Gold futures tumbled, dipping to an intraday low of $4,126/oz (the low for 2026) and settling down 3.6% at $4,404.10/oz; silver fell ~0.5% to $69.05. The sell-off reflects a stronger dollar and pushed-back rate-cut expectations after the Fed held rates at 3.5%-3.75% and signaled only one cut in 2026, while markets price near-zero odds of a cut next month. Iran’s blockade of the Strait of Hormuz and the threat to energy infrastructure keep inflation and oil/upstream-price risk elevated, supporting upside volatility in energy and downside pressure on precious metals.

Analysis

The dominant market transmission is not “war -> gold up” but “energy shock -> inflation persistence -> Fed repricing -> higher real yields -> dollar strength -> gold underperformance.” That sequence favors cash‑generative, income‑oriented energy and industrial names over non‑yielding bullion, and it creates a self‑reinforcing liquidation of levered paper-gold positions as funding stress and margin calls compound price moves.
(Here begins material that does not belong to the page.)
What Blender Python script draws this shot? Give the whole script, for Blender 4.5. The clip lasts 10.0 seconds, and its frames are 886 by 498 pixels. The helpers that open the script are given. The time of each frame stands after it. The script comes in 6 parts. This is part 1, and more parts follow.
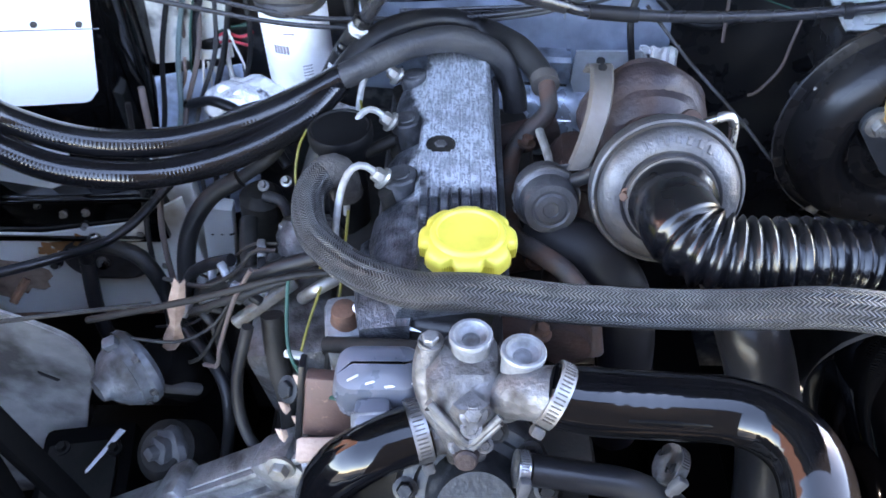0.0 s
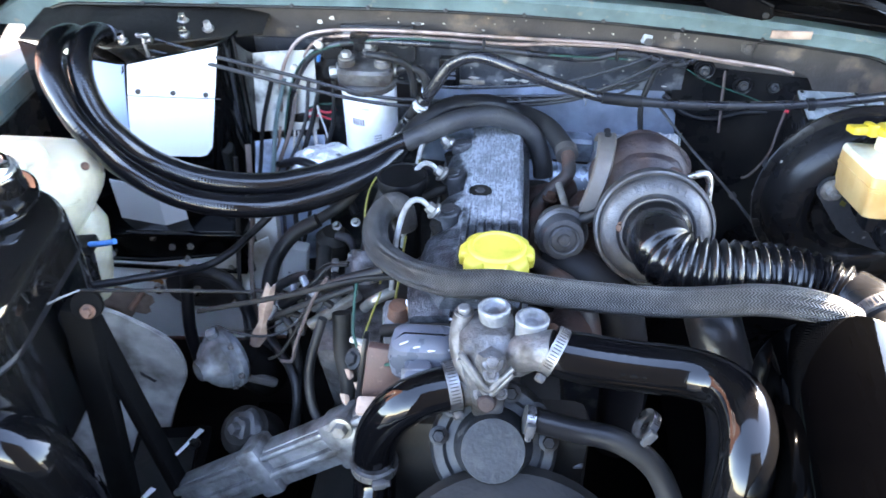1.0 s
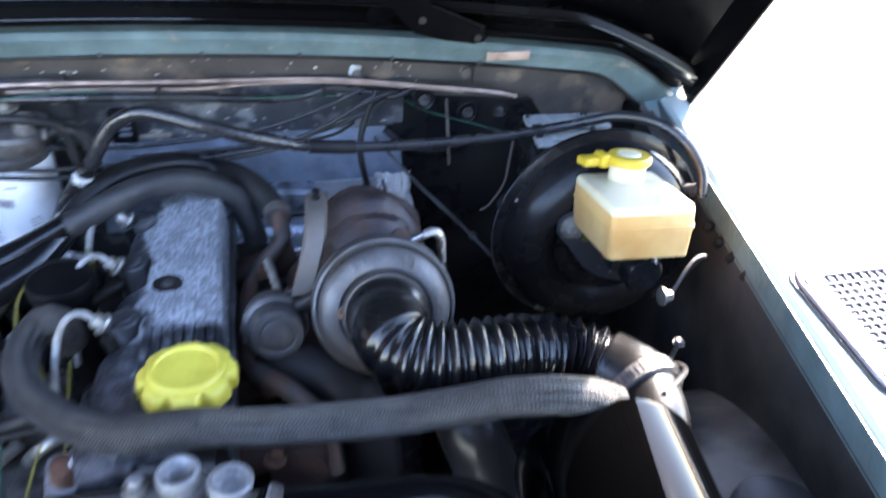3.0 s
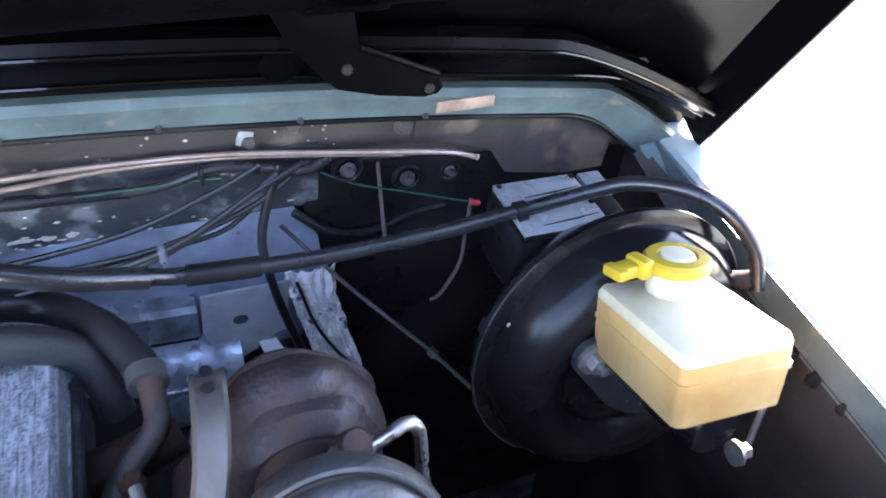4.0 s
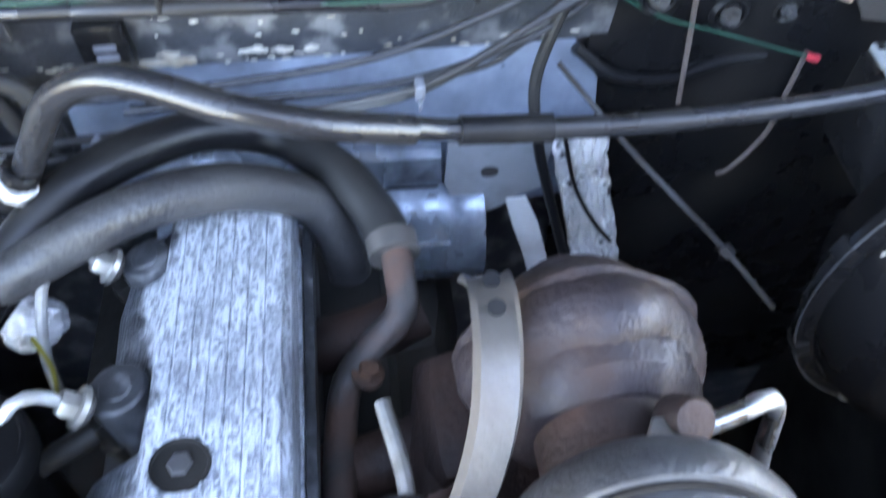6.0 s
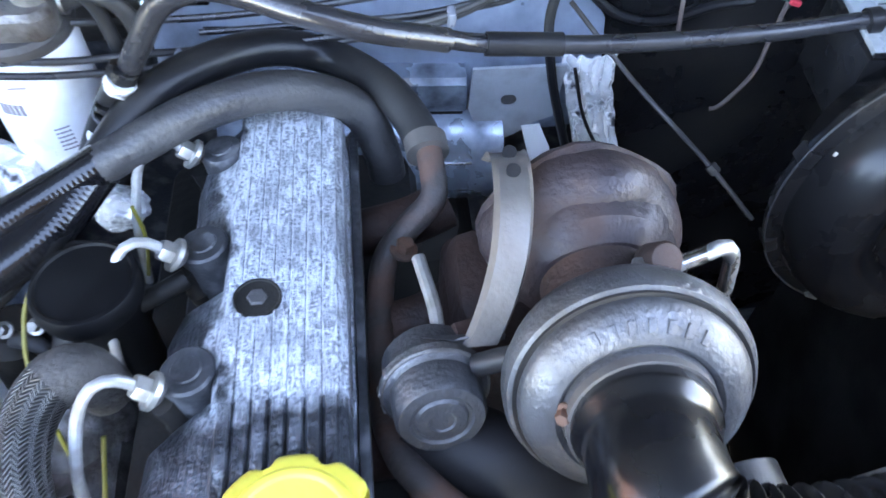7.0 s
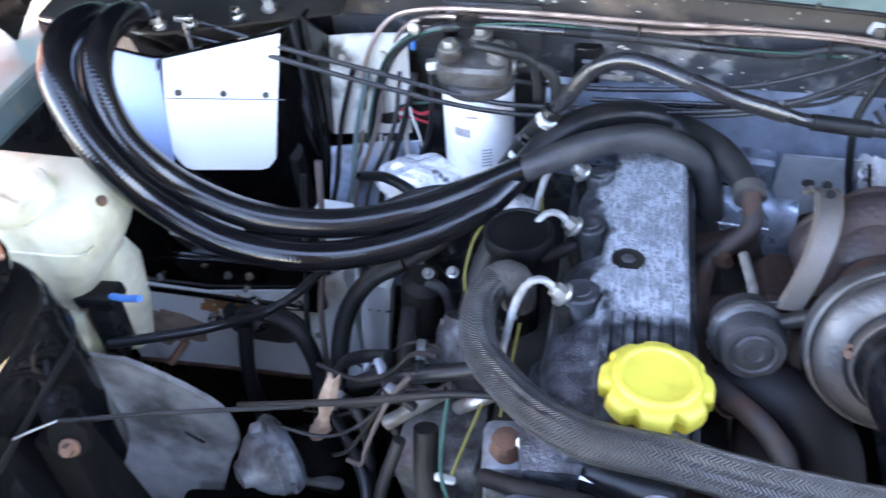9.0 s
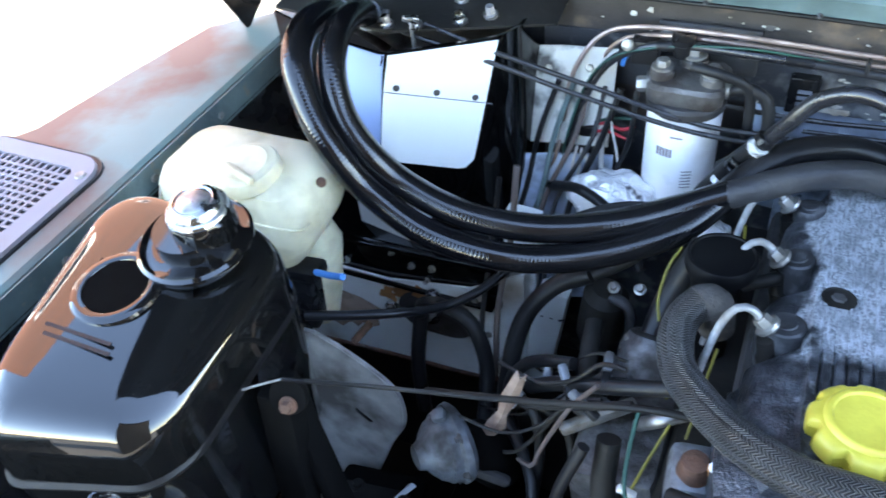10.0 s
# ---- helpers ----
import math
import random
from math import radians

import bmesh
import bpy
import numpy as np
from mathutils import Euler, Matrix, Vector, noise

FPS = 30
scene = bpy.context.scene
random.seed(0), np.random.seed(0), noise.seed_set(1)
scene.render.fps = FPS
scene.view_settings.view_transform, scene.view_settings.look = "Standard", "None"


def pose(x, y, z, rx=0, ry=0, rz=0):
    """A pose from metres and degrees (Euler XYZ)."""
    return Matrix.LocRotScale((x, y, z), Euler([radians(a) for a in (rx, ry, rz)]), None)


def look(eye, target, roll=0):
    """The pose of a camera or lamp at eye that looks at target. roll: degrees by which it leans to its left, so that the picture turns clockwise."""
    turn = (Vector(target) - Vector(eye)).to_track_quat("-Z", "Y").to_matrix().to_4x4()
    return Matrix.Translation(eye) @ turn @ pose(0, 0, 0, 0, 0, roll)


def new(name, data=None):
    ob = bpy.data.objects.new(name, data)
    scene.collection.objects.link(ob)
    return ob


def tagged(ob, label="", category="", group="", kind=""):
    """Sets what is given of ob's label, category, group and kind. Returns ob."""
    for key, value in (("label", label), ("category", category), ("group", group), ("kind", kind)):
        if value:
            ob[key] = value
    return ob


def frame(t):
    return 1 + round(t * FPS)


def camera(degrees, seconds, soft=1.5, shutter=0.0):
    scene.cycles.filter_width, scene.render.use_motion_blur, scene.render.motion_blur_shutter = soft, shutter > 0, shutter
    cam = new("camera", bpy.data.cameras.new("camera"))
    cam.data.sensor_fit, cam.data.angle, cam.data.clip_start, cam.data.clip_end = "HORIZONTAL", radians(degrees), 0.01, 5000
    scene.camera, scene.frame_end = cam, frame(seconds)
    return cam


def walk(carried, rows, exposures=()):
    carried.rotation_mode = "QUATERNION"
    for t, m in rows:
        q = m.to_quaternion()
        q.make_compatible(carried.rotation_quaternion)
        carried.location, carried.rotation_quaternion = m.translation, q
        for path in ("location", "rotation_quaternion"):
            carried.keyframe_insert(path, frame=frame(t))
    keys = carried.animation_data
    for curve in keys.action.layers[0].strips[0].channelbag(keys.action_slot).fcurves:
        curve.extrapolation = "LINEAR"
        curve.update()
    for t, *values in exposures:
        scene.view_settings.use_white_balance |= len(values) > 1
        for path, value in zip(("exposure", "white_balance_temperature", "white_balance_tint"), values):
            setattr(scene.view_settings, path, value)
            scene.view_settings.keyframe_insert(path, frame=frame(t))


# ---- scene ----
cam = camera(57.5, 10.0, soft=1.6, shutter=0.4)
PATH = [
    (0, (0.017, 0.089, 1.64), (-0.023, 1.428, 0.156), -0.8),
    (0.5, (0.016, 0.011, 1.66), (-0.07, 1.448, 0.272), -0.6),
    (1, (0.033, -0.111, 1.702), (-0.124, 1.425, 0.43), -0.8),
    (1.5, (0.043, -0.131, 1.704), (-0.204, 1.416, 0.461), -3.3),
    (2, (0.072, -0.073, 1.684), (-0.124, 1.422, 0.37), -4.8),
    (2.5, (0.096, -0.024, 1.669), (0.228, 1.452, 0.326), 1.6),
    (3, (0.099, 0.06, 1.659), (0.498, 1.571, 0.411), 4.2),
    (3.2, (0.09, 0.139, 1.642), (0.597, 1.639, 0.42), 4.9),
    (4.3, (0.151, 0.412, 1.552), (0.803, 1.784, 0.251), 5.8),
    (4.5, (0.167, 0.451, 1.533), (0.744, 1.809, 0.183), 5.2),
    (5, (0.178, 0.478, 1.507), (0.595, 1.79, 0.056), 2.6),
    (5.5, (0.127, 0.493, 1.507), (0.419, 1.783, 0.007), 1.3),
    (6, (0.089, 0.493, 1.504), (0.27, 1.679, -0.096), 1.7),
    (6.2, (0.084, 0.484, 1.508), (0.252, 1.519, -0.195), 2.6),
    (7.3, (0.057, 0.342, 1.568), (0.192, 1.573, -0.003), 1.4),
    (7.5, (0.046, 0.296, 1.591), (0.174, 1.577, 0.06), 0.9),
    (8, (0.032, 0.228, 1.618), (0.095, 1.575, 0.141), -0.7),
    (8.5, (0.005, 0.19, 1.628), (-0.152, 1.578, 0.198), -2.8),
    (9, (-0.019, 0.169, 1.638), (-0.411, 1.541, 0.236), -5.0),
    (9.5, (-0.051, 0.154, 1.648), (-0.617, 1.487, 0.269), -5.8),
    (10, (-0.07, 0.136, 1.651), (-0.768, 1.425, 0.291), -6.8),
]
EXPOSURES = [(0, 4.49, 7650, 22), (0.5, 4.58, 7550, 20), (1, 4.52, 7400, 18), (2.5, 4.32, 7050, 18), (3, 3.76, 6950, 20), (4.5, 4.15, 7450, 28), (5.5, 4.88, 7950, 20), (6.2, 4.9, 7950, 18), (7.5, 4.88, 7500, 19), (8.5, 4.58, 7500, 20), (9, 4.38, 7550, 23), (10, 4.0, 7250, 12)]
walk(cam, [(t, look(eye, target, roll)) for t, eye, target, roll in PATH], EXPOSURES)

# ---- world, sun, exposure ----
world = bpy.data.worlds.new("sky")
scene.world = world
world.use_nodes = True
wn = world.node_tree.nodes
sky = wn.new("ShaderNodeTexSky")
sky.sky_type = "NISHITA"
sky.sun_disc = False
sky.sun_elevation = radians(36)
sky.sun_rotation = radians(50)
sky.dust_density = 0.2
sky.ozone_density = 1.6
wn["Background"].inputs["Strength"].default_value = 0.15
world.node_tree.links.new(sky.outputs["Color"], wn["Background"].inputs["Color"])
sun_data = bpy.data.lights.new("sun", "SUN")
sun_data.energy = 4.5
sun_data.angle = radians(0.6)
sun_data.color = (1.0, 0.95, 0.86)
sun = new("sun", sun_data)
SUN_WAY = Vector((0.62, 0.52, 0.59))
sun.matrix_world = look(SUN_WAY * 10, (0, 0, 0))


# ---- materials ----
def rgb(c):
    return (*c, 1.0) if len(c) == 3 else c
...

Expect this dynamic to operate on two clocks: an acute weeks‑to‑months deleveraging/volatility phase and a multi‑quarter macro phase where central-bank behavior (continued rate resistance vs pivot) dictates the next leg for precious metals. Second‑order beneficiaries include royalty/streaming companies and large-cap producers with conservative hedge books (they gain relative to physical holders and small high‑cost miners), while small-cap explorers and highly hedged/supply‑constrained physical dealers could face inventory squeezes and margin compression. Currency mechanics matter: a sustained 25–50bp lift in real US yields historically correlates with a multi‑percent strengthening of the dollar and explains most of the recent divergence between spot and mining equities. Liquidity fracturing in paper gold (ETFs, swap books, leveraged funds) increases the probability of sharp, short‑lived rallies in spot if physical frictions emerge—these will be headline driven and easily tradable. Key catalysts to watch are (1) oil/Maritime disruption metrics and repair timelines (days→weeks), (2) Fed communications and 2s10s/real‑yield moves (days→months), and (3) central‑bank and sovereign buying/selling behavior for physical metals (weeks→quarters). The path that reverses the current trend is clear: either rapid de‑escalation restoring rate‑cut expectations or very large, visible central‑bank purchases of physical metal that create a persistent spot shortage. Both are binary and tradeable within 1–3 month windows.